Rows from a dataset of clips and code
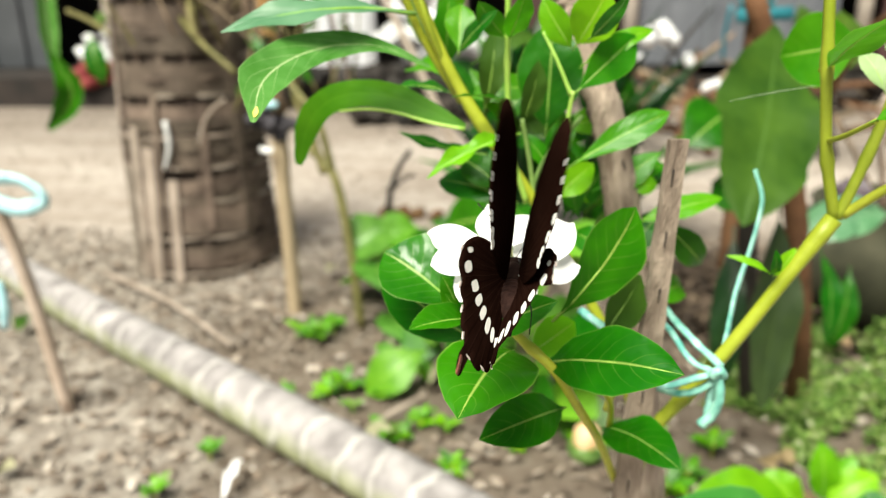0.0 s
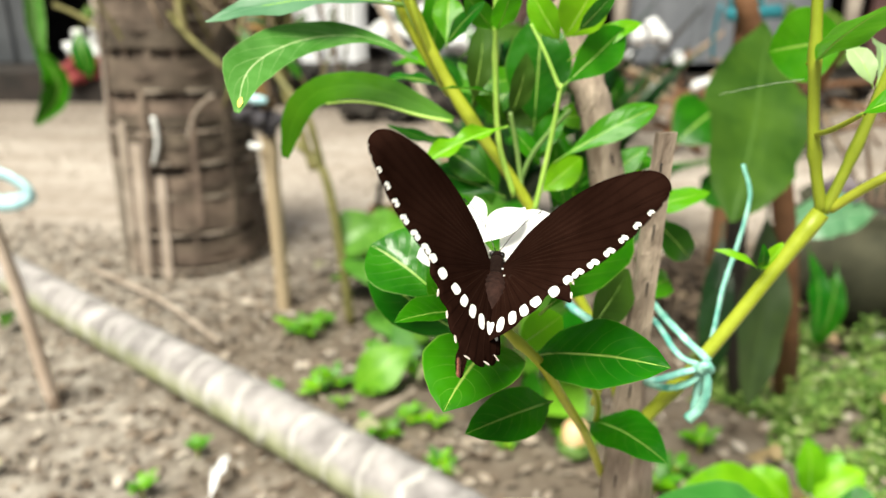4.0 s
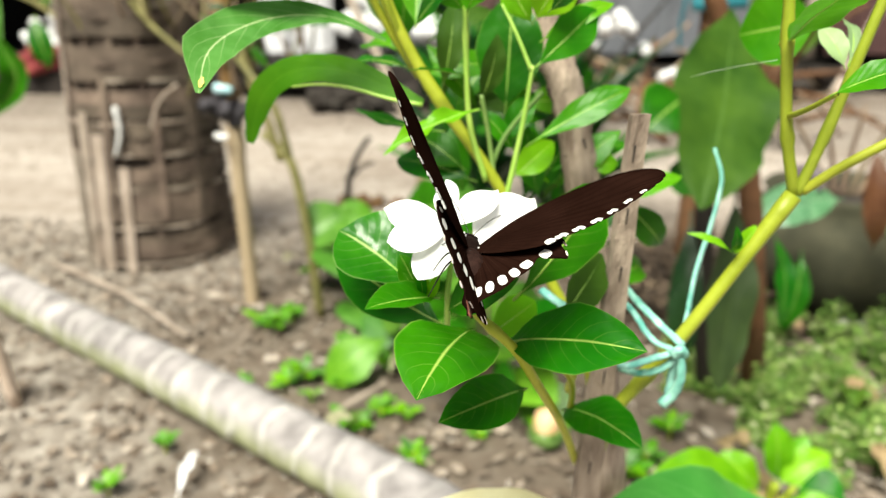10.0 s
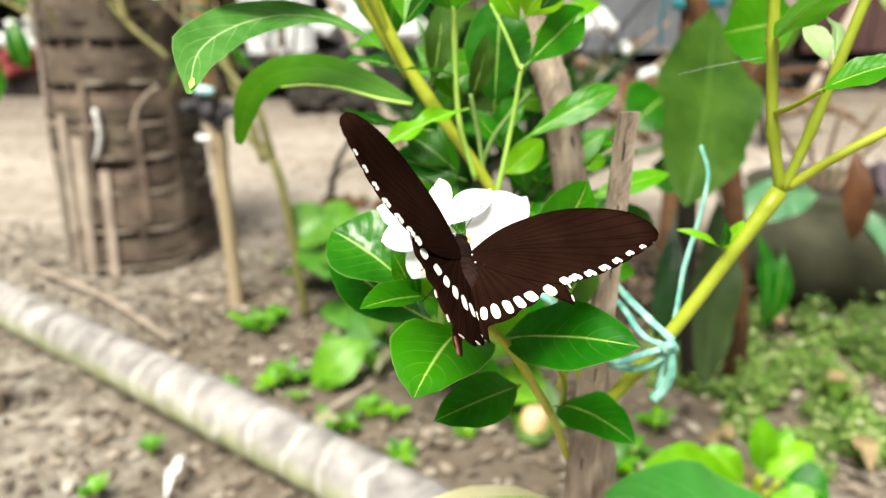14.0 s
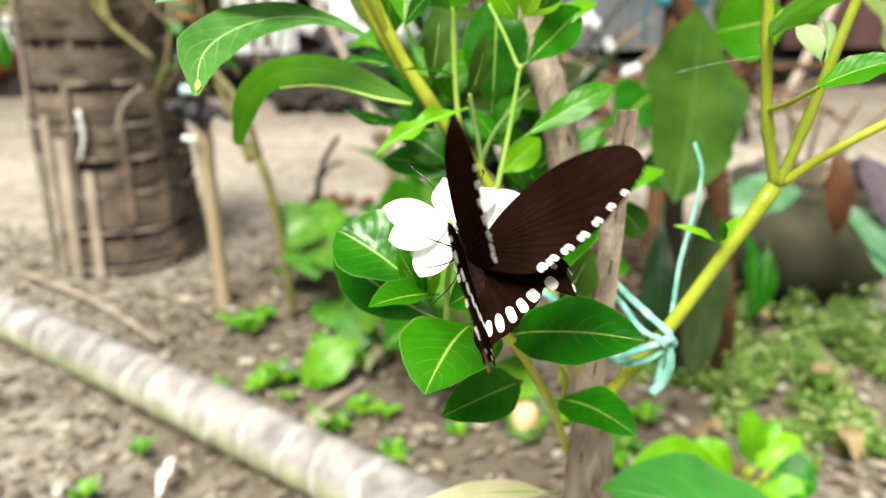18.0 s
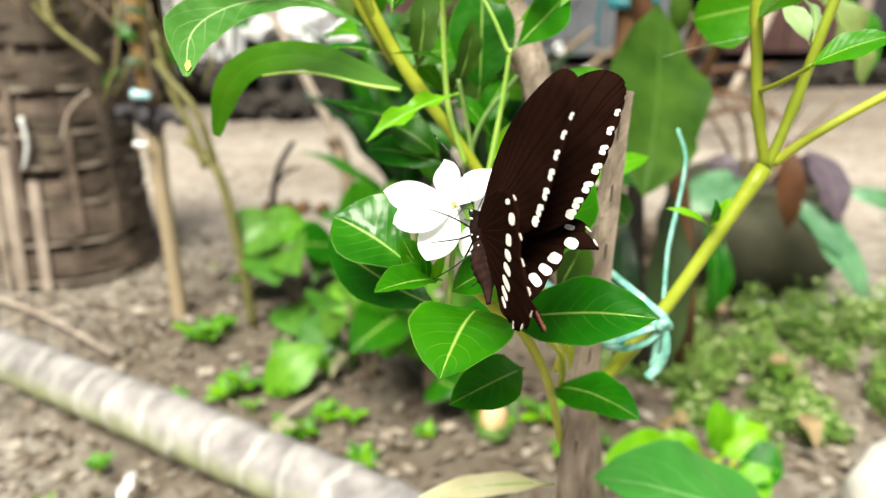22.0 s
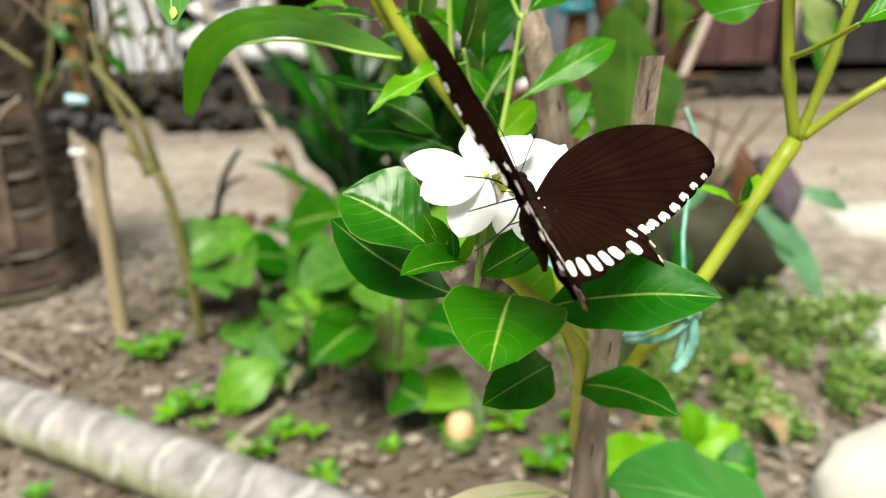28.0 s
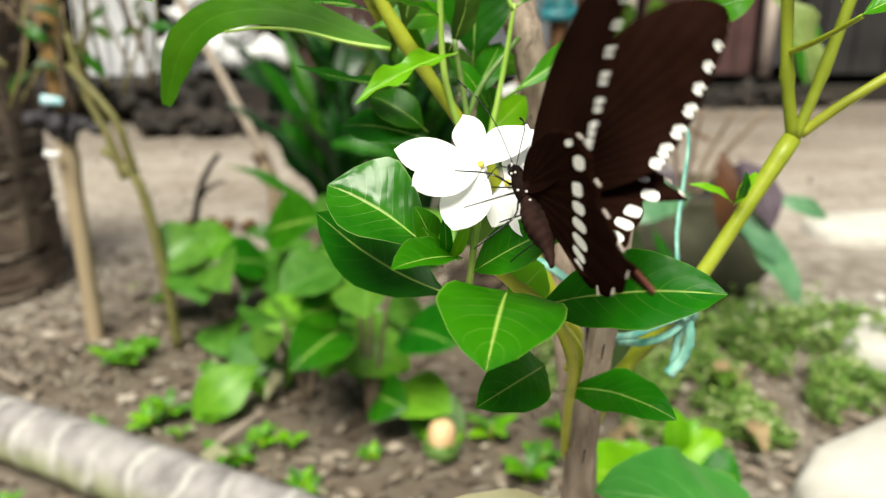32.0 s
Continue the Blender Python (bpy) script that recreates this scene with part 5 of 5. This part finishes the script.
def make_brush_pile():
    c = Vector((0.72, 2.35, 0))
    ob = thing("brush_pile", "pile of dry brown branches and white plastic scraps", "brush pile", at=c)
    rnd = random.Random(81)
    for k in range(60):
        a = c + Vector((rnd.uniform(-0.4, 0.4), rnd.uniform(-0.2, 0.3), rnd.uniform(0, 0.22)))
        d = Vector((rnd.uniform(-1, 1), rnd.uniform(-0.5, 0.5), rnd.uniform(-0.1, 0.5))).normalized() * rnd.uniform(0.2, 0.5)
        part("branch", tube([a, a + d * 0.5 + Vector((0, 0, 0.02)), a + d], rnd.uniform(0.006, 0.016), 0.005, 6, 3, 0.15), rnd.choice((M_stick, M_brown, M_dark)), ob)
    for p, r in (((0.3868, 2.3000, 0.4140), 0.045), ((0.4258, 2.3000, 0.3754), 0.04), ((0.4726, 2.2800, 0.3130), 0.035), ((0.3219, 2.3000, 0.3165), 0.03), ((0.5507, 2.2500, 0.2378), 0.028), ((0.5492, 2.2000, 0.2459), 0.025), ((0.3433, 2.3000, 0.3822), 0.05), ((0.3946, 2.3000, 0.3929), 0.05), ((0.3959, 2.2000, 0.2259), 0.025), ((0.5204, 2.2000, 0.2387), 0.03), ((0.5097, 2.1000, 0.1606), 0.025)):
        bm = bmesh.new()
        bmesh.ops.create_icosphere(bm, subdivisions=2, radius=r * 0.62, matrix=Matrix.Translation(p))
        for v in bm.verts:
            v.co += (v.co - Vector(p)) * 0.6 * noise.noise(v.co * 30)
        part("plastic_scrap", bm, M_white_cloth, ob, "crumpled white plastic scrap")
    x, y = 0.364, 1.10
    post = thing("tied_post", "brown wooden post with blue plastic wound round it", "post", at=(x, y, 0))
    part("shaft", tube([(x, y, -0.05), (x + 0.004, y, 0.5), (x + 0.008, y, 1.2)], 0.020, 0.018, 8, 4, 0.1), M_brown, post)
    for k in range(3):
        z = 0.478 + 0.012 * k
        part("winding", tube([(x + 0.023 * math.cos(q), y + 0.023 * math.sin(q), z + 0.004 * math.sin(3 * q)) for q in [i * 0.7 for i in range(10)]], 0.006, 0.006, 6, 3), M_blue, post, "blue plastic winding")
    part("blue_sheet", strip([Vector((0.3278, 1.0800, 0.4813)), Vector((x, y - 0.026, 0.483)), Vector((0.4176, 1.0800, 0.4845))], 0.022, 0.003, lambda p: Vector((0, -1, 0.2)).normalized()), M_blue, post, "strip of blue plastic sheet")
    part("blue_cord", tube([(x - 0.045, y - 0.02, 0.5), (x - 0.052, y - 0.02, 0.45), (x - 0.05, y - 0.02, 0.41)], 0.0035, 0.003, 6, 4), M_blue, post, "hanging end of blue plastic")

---

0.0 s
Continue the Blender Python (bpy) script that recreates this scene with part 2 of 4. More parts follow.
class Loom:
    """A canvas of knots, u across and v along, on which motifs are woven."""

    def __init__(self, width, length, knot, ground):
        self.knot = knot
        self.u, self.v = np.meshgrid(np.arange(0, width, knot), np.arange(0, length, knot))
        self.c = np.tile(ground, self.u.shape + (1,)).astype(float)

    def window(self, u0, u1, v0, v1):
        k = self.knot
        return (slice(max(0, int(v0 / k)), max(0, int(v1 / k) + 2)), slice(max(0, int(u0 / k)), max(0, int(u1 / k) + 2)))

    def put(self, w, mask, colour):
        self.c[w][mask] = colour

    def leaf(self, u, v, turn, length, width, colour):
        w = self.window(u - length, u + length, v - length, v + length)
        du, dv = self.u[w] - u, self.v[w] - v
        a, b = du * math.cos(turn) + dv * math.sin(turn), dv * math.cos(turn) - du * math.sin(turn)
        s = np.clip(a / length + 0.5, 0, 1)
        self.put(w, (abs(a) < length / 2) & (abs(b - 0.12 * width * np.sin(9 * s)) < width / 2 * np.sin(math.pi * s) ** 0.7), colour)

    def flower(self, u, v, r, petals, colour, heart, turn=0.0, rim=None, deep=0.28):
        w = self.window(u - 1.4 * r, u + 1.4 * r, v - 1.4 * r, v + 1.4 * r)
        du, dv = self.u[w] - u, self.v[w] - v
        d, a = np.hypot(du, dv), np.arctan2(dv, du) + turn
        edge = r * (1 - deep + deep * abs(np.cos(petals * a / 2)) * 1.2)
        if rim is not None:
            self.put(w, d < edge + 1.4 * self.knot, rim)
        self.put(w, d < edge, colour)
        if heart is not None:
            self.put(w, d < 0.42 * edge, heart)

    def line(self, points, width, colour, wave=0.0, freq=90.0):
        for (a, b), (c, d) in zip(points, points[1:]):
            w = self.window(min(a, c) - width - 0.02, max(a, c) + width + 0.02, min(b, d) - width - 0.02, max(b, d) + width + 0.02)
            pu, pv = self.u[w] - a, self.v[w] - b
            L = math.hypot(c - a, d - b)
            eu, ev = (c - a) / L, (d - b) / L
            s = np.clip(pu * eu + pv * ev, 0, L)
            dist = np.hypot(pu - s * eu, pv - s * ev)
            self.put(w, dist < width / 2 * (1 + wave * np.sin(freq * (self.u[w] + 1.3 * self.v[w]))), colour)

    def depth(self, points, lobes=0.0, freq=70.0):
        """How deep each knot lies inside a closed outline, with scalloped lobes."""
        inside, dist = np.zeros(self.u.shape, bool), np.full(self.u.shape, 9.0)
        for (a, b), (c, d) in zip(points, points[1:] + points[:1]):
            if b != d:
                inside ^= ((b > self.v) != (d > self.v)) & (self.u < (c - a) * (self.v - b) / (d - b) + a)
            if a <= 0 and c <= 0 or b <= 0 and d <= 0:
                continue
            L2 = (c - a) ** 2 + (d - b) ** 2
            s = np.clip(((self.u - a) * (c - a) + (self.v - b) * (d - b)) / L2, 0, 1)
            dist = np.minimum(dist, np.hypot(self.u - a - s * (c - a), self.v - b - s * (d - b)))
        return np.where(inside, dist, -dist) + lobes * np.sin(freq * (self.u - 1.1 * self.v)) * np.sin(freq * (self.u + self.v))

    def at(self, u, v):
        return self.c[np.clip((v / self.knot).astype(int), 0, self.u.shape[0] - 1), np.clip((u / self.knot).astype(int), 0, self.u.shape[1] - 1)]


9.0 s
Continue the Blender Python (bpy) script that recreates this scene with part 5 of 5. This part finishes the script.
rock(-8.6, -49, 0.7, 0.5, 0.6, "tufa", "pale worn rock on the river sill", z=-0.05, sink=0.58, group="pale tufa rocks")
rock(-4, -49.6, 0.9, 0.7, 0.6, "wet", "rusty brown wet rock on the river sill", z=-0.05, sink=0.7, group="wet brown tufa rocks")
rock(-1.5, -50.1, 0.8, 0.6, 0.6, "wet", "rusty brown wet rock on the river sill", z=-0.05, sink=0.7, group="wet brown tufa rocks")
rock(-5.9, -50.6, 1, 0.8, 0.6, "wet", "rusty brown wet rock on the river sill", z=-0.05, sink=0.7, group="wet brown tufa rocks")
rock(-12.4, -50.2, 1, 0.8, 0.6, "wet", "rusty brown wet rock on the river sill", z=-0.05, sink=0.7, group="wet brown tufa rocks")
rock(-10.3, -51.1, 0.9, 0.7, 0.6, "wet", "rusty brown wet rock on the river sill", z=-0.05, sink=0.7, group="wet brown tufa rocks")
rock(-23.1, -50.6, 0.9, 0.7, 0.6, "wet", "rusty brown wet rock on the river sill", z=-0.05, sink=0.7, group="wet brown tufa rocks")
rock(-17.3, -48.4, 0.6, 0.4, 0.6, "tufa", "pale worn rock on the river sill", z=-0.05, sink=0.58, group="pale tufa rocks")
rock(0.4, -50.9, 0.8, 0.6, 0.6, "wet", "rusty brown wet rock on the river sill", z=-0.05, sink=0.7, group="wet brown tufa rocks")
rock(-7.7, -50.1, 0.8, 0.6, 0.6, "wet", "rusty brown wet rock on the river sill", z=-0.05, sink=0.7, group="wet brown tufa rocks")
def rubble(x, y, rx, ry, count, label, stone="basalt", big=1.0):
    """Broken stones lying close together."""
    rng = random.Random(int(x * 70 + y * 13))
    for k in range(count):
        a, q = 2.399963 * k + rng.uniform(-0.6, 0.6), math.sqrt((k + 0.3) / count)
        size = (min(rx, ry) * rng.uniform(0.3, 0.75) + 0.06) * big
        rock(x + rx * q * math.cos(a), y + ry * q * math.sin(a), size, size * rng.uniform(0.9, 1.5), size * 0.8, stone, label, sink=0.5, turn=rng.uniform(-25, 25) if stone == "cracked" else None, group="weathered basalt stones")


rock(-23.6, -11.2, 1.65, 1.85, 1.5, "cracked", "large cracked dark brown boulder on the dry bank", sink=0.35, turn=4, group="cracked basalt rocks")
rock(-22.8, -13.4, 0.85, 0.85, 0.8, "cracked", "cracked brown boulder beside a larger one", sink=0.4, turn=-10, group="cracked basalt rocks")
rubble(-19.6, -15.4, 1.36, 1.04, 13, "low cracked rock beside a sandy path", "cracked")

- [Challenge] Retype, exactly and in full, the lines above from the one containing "More parts follow." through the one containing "self.c[w][mask] = colour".

- [Full solution]
Continue the Blender Python (bpy) script that recreates this scene with part 2 of 4. More parts follow.
class Loom:
    """A canvas of knots, u across and v along, on which motifs are woven."""

    def __init__(self, width, length, knot, ground):
        self.knot = knot
        self.u, self.v = np.meshgrid(np.arange(0, width, knot), np.arange(0, length, knot))
        self.c = np.tile(ground, self.u.shape + (1,)).astype(float)

    def window(self, u0, u1, v0, v1):
        k = self.knot
        return (slice(max(0, int(v0 / k)), max(0, int(v1 / k) + 2)), slice(max(0, int(u0 / k)), max(0, int(u1 / k) + 2)))

    def put(self, w, mask, colour):
        self.c[w][mask] = colour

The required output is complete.